Scripts that build animated scenes:
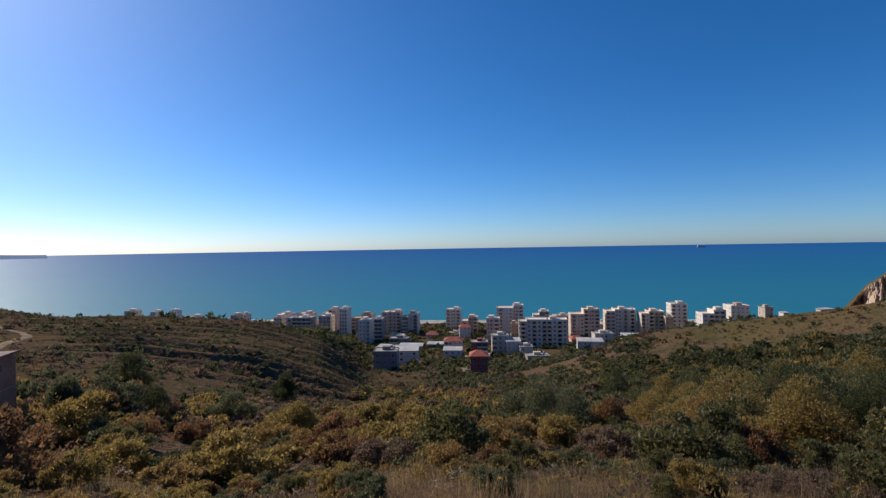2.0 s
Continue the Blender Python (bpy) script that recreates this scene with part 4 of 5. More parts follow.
        # arches and wheels
        for wx in (0.0, -3.67):
            bm = bmesh.new()
            pts = []
            for i in range(19):
                a = math.pi * i / 18
                pts.append([bm.verts.new((wx + r * math.cos(a), s * (van_side(min(wx + r * math.cos(a), 0.9), 0.40 + r * math.sin(a), o)), 0.34 + r * math.sin(a))) for r, o in ((0.395, 0.012), (0.44, 0.030), (0.485, 0.026), (0.50, 0.004))])
            for a, c in zip(pts, pts[1:]):
                for i in range(3):
                    bm.faces.new((a[i], a[i + 1], c[i + 1], c[i]))
            part("wheel_arch", bm, PAINT, b, smooth_faces=True)
            bm = bmesh.new()
            c0 = bm.verts.new((wx, s * 0.998, 0.34))
            rim_ = [bm.verts.new((wx + 0.41 * math.cos(math.pi * (i / 18 * 1.5 - 0.25)), s * 1.0, 0.34 + 0.41 * math.sin(math.pi * (i / 18 * 1.5 - 0.25)))) for i in range(19)]
            for a, c in zip(rim_, rim_[1:]):
                bm.faces.new((c0, a, c))
            part("arch_liner", bm, TYRE, b)
            w = new("wheel")
            w.parent = b
            w.matrix_basis = pose(wx, s * 0.93, 0.34)
            bm = bmesh.new()
            ring(bm, 0, 0, 0, (0.21, 0.24, 0.315, 0.345, 0.345, 0.315, 0.22), [s * k for k in (0.085, 0.105, 0.105, 0.075, -0.10, -0.12, -0.12)])
            bmesh.ops.recalc_face_normals(bm, faces=bm.faces[:])
            part("tyre", bm, TYRE, w, "black tyre", True)
            bm = bmesh.new()
            ls = ring(bm, 0, 0, 0, (0.215, 0.205, 0.18, 0.08, 0.07), [s * k for k in (0.09, 0.075, 0.06, 0.085, 0.10)])
            bm.faces.new(ls[-1])
            bmesh.ops.recalc_face_normals(bm, faces=bm.faces[:])
            part("wheel_cover", bm, BLACK, w, "dark wheel dish")
            for i in range(8):
                a = 6.2832 * i / 8
                bm = bmesh.new()
                bar(bm, (0.05 * math.cos(a), s * 0.105, 0.05 * math.sin(a)), (0.21 * math.cos(a), s * 0.095, 0.21 * math.sin(a)), 0.062)
                part("spoke", bm, RIM, w)
            bm = bmesh.new()
            bmesh.ops.create_cone(bm, cap_ends=True, segments=20, radius1=0.085, radius2=0.085, depth=0.03, matrix=pose(0, s * 0.125, 0, 90, 0, 0))
            part("hub_cap", bm, RIM, w, "grey hub cap")
    bm = bmesh.new()
    box(bm, -1.02, -0.88, -0.04, 0.04, 2.43, 2.53, bevel=0.015)
    bar(bm, (-0.95, 0, 2.5), (-1.0, 0, 3.05), 0.01)
    part("antenna", bm, BLACK, b, "black roof antenna")
    for y in (-0.45, 0.45):
        boxed("roof_rail", [(-4.3, -1.7, y - 0.02, y + 0.02, 2.76, 2.82)], BLACK, b)
    b.matrix_basis = pose(VAN[0], VAN[1], VAN[2], 0, 0, VAN[3]) @ pose(0, 0, 0, -3.3, -2.3, 0)
    return b


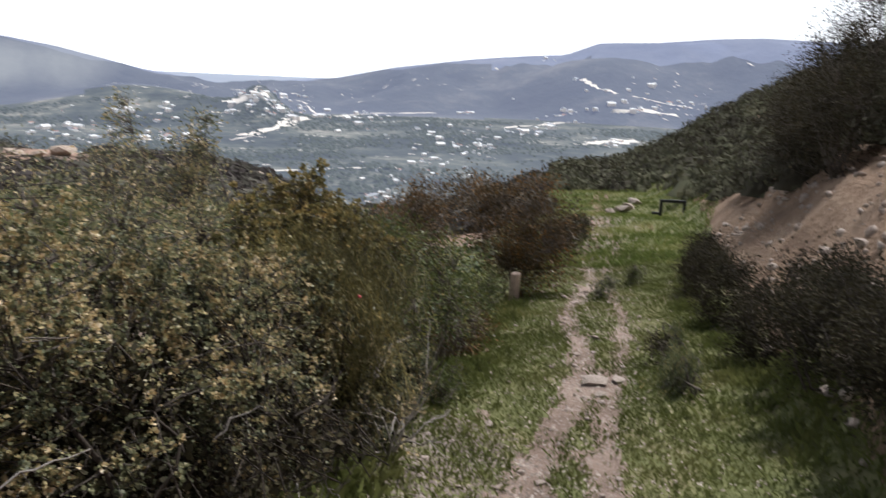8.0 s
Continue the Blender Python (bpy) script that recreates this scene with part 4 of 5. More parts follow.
p, rng = field(5200, -3, 64, 5.6, 66, 23)
keep = ~is_bare(p) & (fbm(p[:, 0], p[:, 1], 5, 3, 56) > -0.2)
r = np.hypot(p[:, 0], p[:, 1])
keep &= rng.random(len(p)) < np.where(r < 20, 1.0, 0.75)
p = p[keep]
r = r[keep]
faz = np.degrees(np.arctan2(-p[:, 0], p[:, 1]))
clear = ~((r > 55) & (faz > 6)) | ((rng.random(len(p)) < 0.15) & (r < 60))
p, r = p[clear], r[clear]
near = r < 24
scrub("sage_scrub", "low grey-green sage scrub on the near slope", p[near], rng.uniform(0.25, 0.5, near.sum()), SAGE, per=110, chip=0.046, seed=24, tall=0.75)
scrub("sage_scrub", "low grey-green sage scrub across the gully", p[~near], rng.uniform(0.35, 0.85, (~near).sum()), SAGE, per=55, chip=0.11, seed=25, tall=0.7)

p, rng = field(3600, -43, -3, 7.5, 56, 26)
s_, v_ = trail_coords(p[:, 0], p[:, 1])
keep = ~is_bare(p) & (v_ > 2.2) & (fbm(p[:, 0], p[:, 1], 5, 3, 57) > -0.1)
p = p[keep]
r = np.hypot(p[:, 0], p[:, 1])
near = r < 20
scrub("slope_scrub", "brown and olive scrub on the slope below the trail", p[near], rng.uniform(0.3, 0.55, near.sum()), OLIVE, per=55, chip=0.085, seed=27, tall=0.8)
scrub("slope_scrub", "dark scrub along the spur above the valley", p[~near], rng.uniform(0.4, 0.9, (~near).sum()), CHAPARRAL, per=45, chip=0.18, seed=28, tall=0.7)

# unseen brush behind the camera, added to lower the light bounced onto the oaks
p, rng = field(500, -200, -72, 5, 60, 129)
s_, v_ = trail_coords(p[:, 0], p[:, 1])
p = p[v_ < -2.0]
scrub("unseen_brush", "unseen dark brush above and behind the trail, added to cut bounce light", p, rng.uniform(0.5, 1.3, len(p)), DARKLEAF, per=30, chip=0.35, seed=130, tall=0.9)
p, rng = field(3600, -70, -44, 9, 92, 29)
s_, v_ = trail_coords(p[:, 0], p[:, 1])
keep = ((v_ < -2.6) & ((s_ > 13) | (v_ < -3.4))) | (v_ > 2.4) | ((s_ > 36) & (np.abs(v_) < 40))
p = p[keep]
r = np.hypot(p[:, 0], p[:, 1])
near = r < 26
scrub("bank_brush", "dark green-grey brush on the slope above the cut bank", p[near], rng.uniform(0.3, 0.85, near.sum()), BRUSH, per=210, chip=0.06, seed=30, tall=1.0)
scrub("bank_brush", "dark chaparral on the far slope above the trail", p[~near], 0.35 + 0.95 * rng.random((~near).sum()) ** 2, BRUSH, per=48, chip=0.14, seed=31, tall=0.9)

# ---- brush beside the cut bank, one by one ----
DARK_SHRUB = "dark twiggy chaparral shrub at the foot of the cut bank"
for i, (x, y, h, w) in enumerate([(8.2, 6.15, 0.65, 0.36), (5.95, 4.0, 0.65, 0.38), (4.8, 2.9, 0.6, 0.36), (7.0, 5.0, 0.65, 0.36), (5.4, 3.3, 0.6, 0.36), (9.4, 6.9, 0.6, 0.36), (10.3, 10.6, 0.5, 0.4), (11.6, 11.5, 0.5, 0.4), (4.3, 2.4, 0.5, 0.36)]):
    z = gz(x, y)
    shrub("bank_shrub", DARK_SHRUB, "shrub", (x, y, z), [(x, y, z + h * 0.55, w), (x + w * 0.6, y + w * 0.3, z + h * 0.5, w * 0.8), (x - w * 0.5, y - w * 0.3, z + h * 0.4, w * 0.75), (x, y, z + h * 0.2, w)],
          DARKLEAF, twigs=620, per=16, leaf=0.026, spread=0.05, seed=100 + i, stems=7, group="shrubs at the bank", shell=0.6, bark=DARKBARK)
for i, (x, y, h, w) in enumerate([(12.4, 7.4, 1.8, 0.85), (12.6, 6.7, 2.9, 1.05), (12.9, 5.9, 3.0, 1.1), (14.6, 8.7, 2.3, 0.95), (11.7, 5.0, 2.4, 1.0), (11.4, 6.3, 1.9, 0.85), (13.4, 7.6, 2.6, 1.0)]):
    z = gz(x, y)
    shrub("tall_shrub", "tall dark chaparral shrub on top of the cut bank", "shrub", (x, y, z), [(x, y, z + h * 0.72, w * 0.7), (x + w * 0.5, y + w * 0.5, z + h * 0.55, w * 0.75), (x - w * 0.5, y - w * 0.4, z + h * 0.5, w * 0.75), (x, y, z + h * 0.3, w * 0.9)],
          DARKLEAF, twigs=1100, per=12, leaf=0.04, spread=0.09, seed=120 + i, stems=14, group="shrubs on the bank", shell=0.8, stem_r=0.016, clump=0.7, gap=-0.25)

# ---- boulders ----


def rock_mesh(name, seed, mat, flat=0.7, sub=3, rough=0.35):
    rng = np.random.default_rng(seed)
    bm = bmesh.new()
    bmesh.ops.create_icosphere(bm, subdivisions=sub, radius=1.0)
    planes = unit(rng.normal(size=(16, 3)))
    cut = rng.uniform(0.48, 0.88, 16)
    off = Vector(rng.uniform(-50, 50, 3))
    for v in bm.verts:
        co = np.array(v.co)
        for q, c in zip(planes, cut):
            over = co @ q - c
            if over > 0:
                co = co - q * over * 0.95
        w = Vector(co)
        w *= 1 + rough * 0.35 * noise.noise(w * 1.3 + off) + rough * 0.16 * noise.noise(w * 3.7 + off)
        w.z *= flat
        v.co = w
    me = bpy.data.meshes.new(name)
    bm.to_mesh(me)
    bm.free()
    me.materials.append(mat)
    return me


BOULDERS = [rock_mesh("boulder", 40 + i, GRANITE, flat=0.75 + 0.1 * (i % 4), sub=2) for i in range(7)]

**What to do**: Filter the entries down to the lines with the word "part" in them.

**Written solution**:
Continue the Blender Python (bpy) script that recreates this scene with part 4 of 5. More parts follow.
            part("wheel_arch", bm, PAINT, b, smooth_faces=True)
            part("arch_liner", bm, TYRE, b)
            part("tyre", bm, TYRE, w, "black tyre", True)
            part("wheel_cover", bm, BLACK, w, "dark wheel dish")
                part("spoke", bm, RIM, w)
            part("hub_cap", bm, RIM, w, "grey hub cap")
    part("antenna", bm, BLACK, b, "black roof antenna")
Continue the Blender Python (bpy) script that recreates this scene with part 4 of 5. More parts follow.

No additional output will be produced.